The most fascinating for Safvi is also the Ladliji Ka Mandir, one of Delhi’s main Radha temples. It’s also alluring to Muslim devotees of Krishna – like Safvi. She explains the meaning of this as we climb up the steps to the temple and its courtyard haveli. Muslim Krishna devotees believe in the Hadith, sayings of the Prophet, which mentions that Allah sent 124,000 prophets to Earth and that Ram and Krishna were two of them. This is popular among the Muslim community in the Doab region, writes Dalrymple in his Instagram post on the temple.
The temple dates back to the reign of Emperor Ahmad Shah Bahadur, in 1756, and was built by Naval Goswami Pradyumanji, whose 10th generation descendants still live in a barely glued together house around the courtyard garden of the temple. Seema Goswami, the daughter-in-law is excited as the family, along with friends, prepares for the anointing of the special day, Flower Shringar of Krishna and Radha. Safvi says Krishna is a symbol of love and is a metaphor for love both in the Sufi and Bhakti traditions.
As jasmine flowers are threaded on leaves from the banyan tree, to leaf garlands and intricate petals interspersed on the flower jewellery to be adorned by the idols in the evening, Goswami invites us for the bhog (religious meal offering). As Safvi talks about her book and matter of factly drops that she is a Muslim, it barely gets a shrug from the boys and girls making the flower jewellery. The bhog is served on a patravali or a dry leaf plate and consists of besan puri, arbi, bhindi, pakora, dahiwale pakora, panna and kheer. Seema is thrilled to serve the bhog to us, the guests. “We’ve been carrying this tradition for over 300 hundred years, and it’s our pride that we can still serve the gods,” she says.

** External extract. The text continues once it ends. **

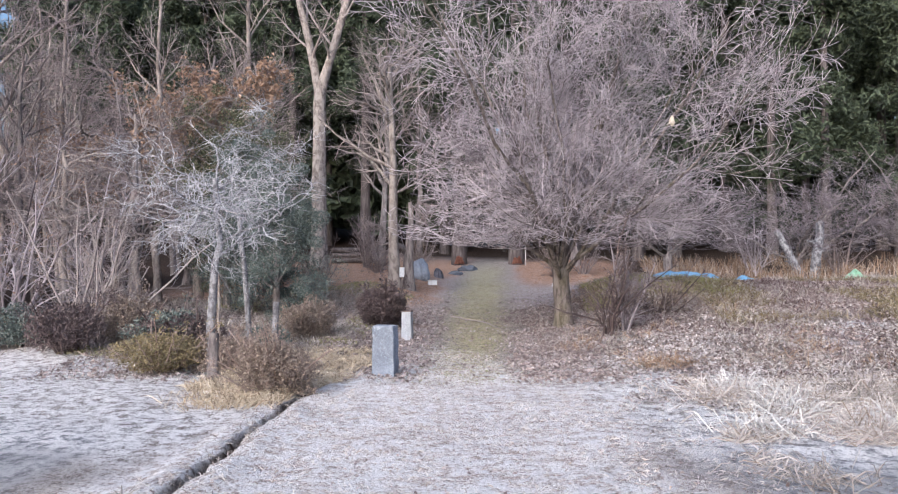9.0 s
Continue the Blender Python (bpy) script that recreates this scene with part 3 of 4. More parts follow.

As the excitement bubbles in the quarter in the near-ruin Goswami haveli, even as parts of the temple have fallen, its paintings faded, and newer concrete structures and steel bars shut the main temple, the Goswami heirs carry on the noble and syncretic culture of Shahjahanabad – a fusion of Hindu, Muslim, Jain intermingling in culture, communities, and localities – all “keepers of history” as Safvi describes them.
It’s indeed an elegant, nonchalant and traditional resistance to the battle cry of xenophobic Hindutva.